Thursday, May 14, 2009
Where is Tori?
I’ve completed the manuscript for my new book. It is entitled: Sun Struck: 16 Infamous Murders in the Sunshine State. It will be published in November of this year. Now that I have a break from writing Sun Struck I hope I can go back to posting some original stories on my blog. Many thanks to the readers who stuck with me over these last few hectic months.
On Wednesday afternoon, April 8, 2009, Tori Stafford walked out of existence. Despite a videotape that shows the 8-year-old leaving the campus of Oliver Stephens Middle School in Ontario, Canada with an unknown woman, police have not learned what happened to Tori.
At first, the Oxford Community Police Department seemed reluctant to even believe the schoolgirl had been abducted. It was three days before they issued an Amber-style alert. A week into the investigation, police were still labeling the disappearance a “missing persons” case. “Even the police and Victoria’s parents have said it’s strange because Victoria is not leaving against her will,” explained the Canadian Missing and Exploited Children’s website.
(I don’t think it’s strange at all. I’d suggest the police conduct an experiment. Take an inoffensive-looking woman to a school as it’s letting out--then have her approach children and tell them the child’s mother is ill and the child is needed right away. I venture to say that many, if not most, of the pre-teen children would willingly leave with the stranger.)
After a week of what Tori’s parents termed an ineffective investigation, the Ontario Provincial Police took over the case.
It’s been more than a month now and still no word of the girl. Rumors about biker gangs and family drug problems have been swirling about the parents. Rodney Stafford and Tara McDonald were divorced many years ago. McDonald lives with her boyfriend, James Gorris. No wrong-doing has been substantiated, although investigators still say that “everyone” is still a suspect.
Why was Tori kidnapped?
Did some lonely or disturbed woman take the child?
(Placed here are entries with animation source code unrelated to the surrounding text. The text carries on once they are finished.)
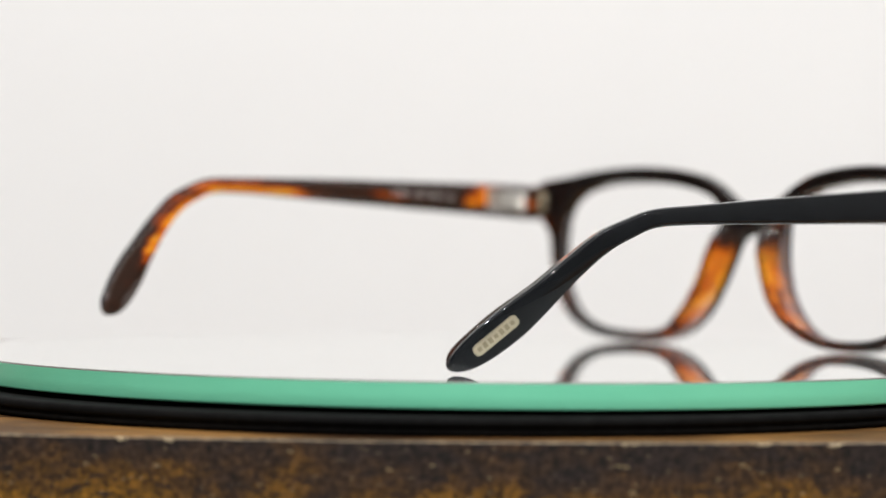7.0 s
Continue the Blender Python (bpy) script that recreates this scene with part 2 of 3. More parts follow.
slab("floor", (4.2, 4.2, 0.1), (0, -0.9, -0.80), WALL, "plain grey floor under the table")
slab("ceiling", (4.2, 4.2, 0.1), (0, -0.9, 2.05), WALL, "plain pale ceiling")
slab("wall_north", (4.2, 0.1, 2.75), (0, 1.25, 0.625), WALL, "plain grey wall behind the backdrop")
slab("wall_south", (4.2, 0.1, 2.75), (0, -3.05, 0.625), WALL, "plain grey wall behind the camera")
slab("wall_east", (0.1, 4.2, 2.75), (2.15, -0.9, 0.625), WALL, "plain grey side wall")
# added out of view, darker than the other walls so the temples reflect black
slab("wall_west", (0.1, 4.2, 2.75), (-2.15, -0.9, 0.625), DARK_REFLECTION, "unseen side wall, darkened so that the temples reflect black")


def backdrop():
    """A sheet of white paper that hangs behind the table and curves out on the floor."""
    prof = [(0.92, 1.9), (0.92, 1.0), (0.92, 0.3), (0.92, -0.3), (0.90, -0.55), (0.82, -0.68), (0.66, -0.735), (0.50, -0.748)]
    prof = spline(prof, 6)
    verts, faces = [], []
    for k, off in enumerate((0.0, 0.001)):
        for y, z in prof:
            for x in (-1.5, -0.5, 0.5, 1.5):
                verts.append((x, y + off, z - off * 0.5))
    n = len(prof)
    for k in range(2):
        for i in range(n - 1):
            for j in range(3):
                a = k * n * 4 + i * 4 + j
                faces.append((a, a + 1, a + 5, a + 4))
    ob = mesh_object("backdrop", verts, faces, PAPER)
    return tagged(ob, "seamless white paper backdrop hanging behind the table", "backdrop", kind="structure")


backdrop()


# ---- table ----
TABLE_Z = -0.0093


def table():
    """A wooden block with a gently bowed front."""
    top = new("wooden_table")
    tagged(top, "dark brown worn wooden table with a gently bowed front edge", "table")
    steps, radius, cx = 72, 0.40, 0.004
    outline = []
    for i in range(steps + 1):
        x = -0.34 + 0.68 * i / steps
        outline.append((x + cx, -0.1177 + radius - math.sqrt(radius ** 2 - x * x)))
    outline += [(0.34 + cx, 0.215), (-0.34 + cx, 0.215)]
    prof = [(0.0, -0.735), (0.0, TABLE_Z - 0.0004), (0.00015, TABLE_Z - 0.00012), (0.0005, TABLE_Z)]
    verts, faces = [], []
    n = len(outline)
    rng = random.Random(4)
    for inset, z in prof:
        for x, y in outline:
            w = 1 + 0.5 * noise.noise((x * 160, z * 50, 2.0)) if inset else 1
            verts.append((x, y + (inset * w if y < 0.2 else -inset), z - (0.0004 * abs(noise.noise((x * 220, 7, z * 90))) if inset else 0)))
    rim = []
    for k in range(len(prof) - 1):
        for i in range(n):
            j = (i + 1) % n
            (rim if k else faces).append((k * n + i, k * n + j, (k + 1) * n + j, (k + 1) * n + i))
    mesh_object("table_top", verts, [tuple(range((len(prof) - 1) * n, len(prof) * n))], TOPWOOD, top, "lighter brown wooden top", smooth=False)
    faces.append(tuple(range(n)))
    mesh_object("body", verts, faces, WOOD, top, smooth=False)
    mesh_object("front_edge", verts, rim, WORN, top, "rubbed pale wooden edge", smooth=True)
    # splinters where the edge is chipped
    for x, w in ((0.0290, 0.0030), (0.0525, 0.0026), (0.0650, 0.0034), (-0.0600, 0.0030), (-0.0520, 0.0020)):
        y = -0.1177 + radius - math.sqrt(radius ** 2 - (x - cx) ** 2)
        v = []
        for i in range(9):
            a = math.pi * i / 8
            jag = 1 + 0.45 * rng.uniform(-1, 1)
            v.append((x + w * 0.5 * math.cos(a), y - 0.00012, TABLE_Z - 0.0003 - 0.0005 * jag * math.sin(a)))
        v += [(x - w * 0.5, y + 0.0005, TABLE_Z - 0.0002), (x + w * 0.5, y + 0.0005, TABLE_Z - 0.0002)]
        m = len(v)
        v += [(px, py + 0.0003, pz) for px, py, pz in v]
        f = [tuple(range(m)), tuple(range(m, 2 * m))] + [(i, (i + 1) % m, m + (i + 1) % m, m + i) for i in range(m)]
        mesh_object("splinter", v, f, PALE, top, "pale bare wood where the edge is chipped", smooth=False)
    top.location = (0, 0, 0)
    return top


table()
slab("plinth", (0.5, 0.2, 0.02), (0, 0.09, -0.742), WALL, "low plinth under the table")


# ---- turntable ----
RIM, OFF = 0.1085, (0.0, 0.00446)


def turntable():
    top = new("mirror_turntable")
    tagged(top, "round mirror turntable with a thick green glass edge", "turntable")
    v, f = lathe([(0.0, 0.0), (0.05, 0.0), (0.10, 0.0), (RIM - 0.0003, 0.0)], 256, OFF)
    mesh_object("mirror_top", v, f, MIRROR, top, "clear mirror surface", smooth=False)
    v, f = lathe([(RIM, -0.00032), (RIM, -0.0025), (RIM, -0.0047), (RIM - 0.0001, -0.0050), (RIM - 0.0004, -0.0051), (0.05, -0.0051), (0.0, -0.0051)], 256, OFF)
    lv, lf = lathe([(RIM - 0.0003, 0.0), (RIM - 0.00008, -0.0001), (RIM, -0.00032)], 256, OFF)
    mesh_object("glass_lip", lv, lf, BEVEL, top, "thin grey bevel of the glass")
    mesh_object("glass_edge", v, f, EDGE, top, "milky green ground glass edge", smooth=True)
    return top


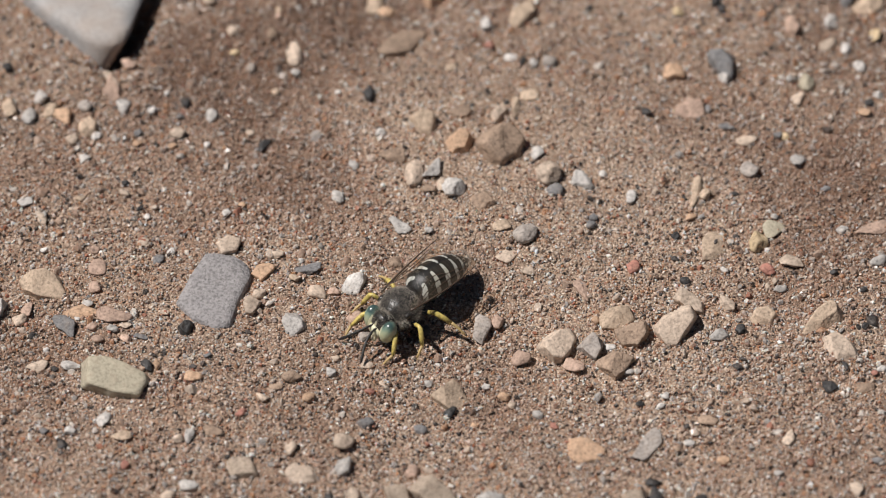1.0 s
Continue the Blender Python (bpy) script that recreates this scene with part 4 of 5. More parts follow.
stone(-71.4, -8.9, 1.45, 0.98, 0.53, 0, 311, "white", "a", "tiny angular whitish pebble lying on brown sand", bury=0.12)
stone(-11.9, -48.6, 1.21, 1.15, 0.70, 0, 312, "orange", "r", "tiny rounded orange-tan pebble lying on brown sand")
stone(47.2, -22.4, 1.72, 0.66, 0.42, 111, 313, "black", "a", "small angular blackish pebble lying on brown sand", bury=0.12)
stone(-24.1, 38.2, 1.02, 1.00, 0.62, 90, 314, "pinkish", "r", "tiny rounded pinkish tan pebble lying on brown sand")
stone(49.9, -15.8, 1.02, 1.00, 0.62, 90, 315, "black", "r", "tiny rounded blackish pebble lying on brown sand")
stone(-37.4, -13.7, 1.19, 0.88, 0.52, 128, 316, "cream", "a", "tiny angular cream pebble lying on brown sand", bury=0.12)
stone(26.4, -3.9, 1.19, 0.88, 0.52, 128, 317, "black", "a", "tiny angular blackish pebble lying on brown sand", bury=0.12)
stone(1.1, -31.7, 1.07, 0.96, 0.52, 0, 318, "orange", "a", "tiny angular orange-tan pebble lying on brown sand", bury=0.12)
stone(49.9, -9.3, 1.14, 0.85, 0.51, 0, 319, "black", "r", "tiny rounded blackish pebble lying on brown sand")
stone(38.9, -7.8, 1.28, 0.79, 0.52, 90, 320, "cream", "a", "tiny angular cream pebble lying on brown sand", bury=0.12)
stone(-16.0, -21.4, 1.00, 0.94, 0.57, 0, 321, "cream", "r", "tiny rounded cream pebble lying on brown sand")
stone(-68.5, -4.6, 1.37, 0.86, 0.52, 0, 322, "yellow", "r", "tiny rounded yellowish pebble lying on brown sand")
stone(-37.0, -2.7, 1.07, 0.87, 0.47, 0, 323, "white", "a", "tiny angular whitish pebble lying on brown sand", bury=0.12)
stone(-54.0, -16.7, 1.18, 0.80, 0.47, 48, 324, "black", "a", "tiny angular blackish pebble lying on brown sand", bury=0.12)
stone(24.2, -29.2, 1.07, 0.85, 0.51, 0, 325, "white", "r", "tiny rounded whitish pebble lying on brown sand")
stone(21.6, -28.7, 1.07, 0.85, 0.51, 0, 326, "black", "r", "tiny rounded blackish pebble lying on brown sand")
stone(-62.0, 5.9, 1.21, 0.96, 0.58, 0, 327, "slate", "r", "tiny rounded dark slate-grey pebble lying on brown sand")
stone(37.9, -8.7, 1.49, 0.64, 0.46, 83, 328, "cream", "r", "tiny rounded cream pebble lying on brown sand")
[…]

In most such cases, the abductor snatches an infant, not a pre-teen. That scenario doesn’t fit this case.
Why of all the children in the universe did she pick out Tori? Is there something to the rumors? Did some unpaid drug dealer steal the child for revenge or ransom? So far nothing has been released that indicates this to be true.
Did a sexual predator steal the child? Several recent cases have shown that women sometimes sexually molest young girls. But why Tori? She wasn’t randomly abducted off the street or while playing in front of her home. In some way, she seems to have been chosen.
A fog shrouds this case.
And yet there may be hope.
One Canadian case that comes to mind is the Abby Drover abduction. In 1976, the twelve-year-old was held captive in an underground room for six months before escaping. In America, many kidnapping victims have been rescued. Katie Beers, Elizabeth Smart, and Shawn Hornbeck are just a few that come to mind.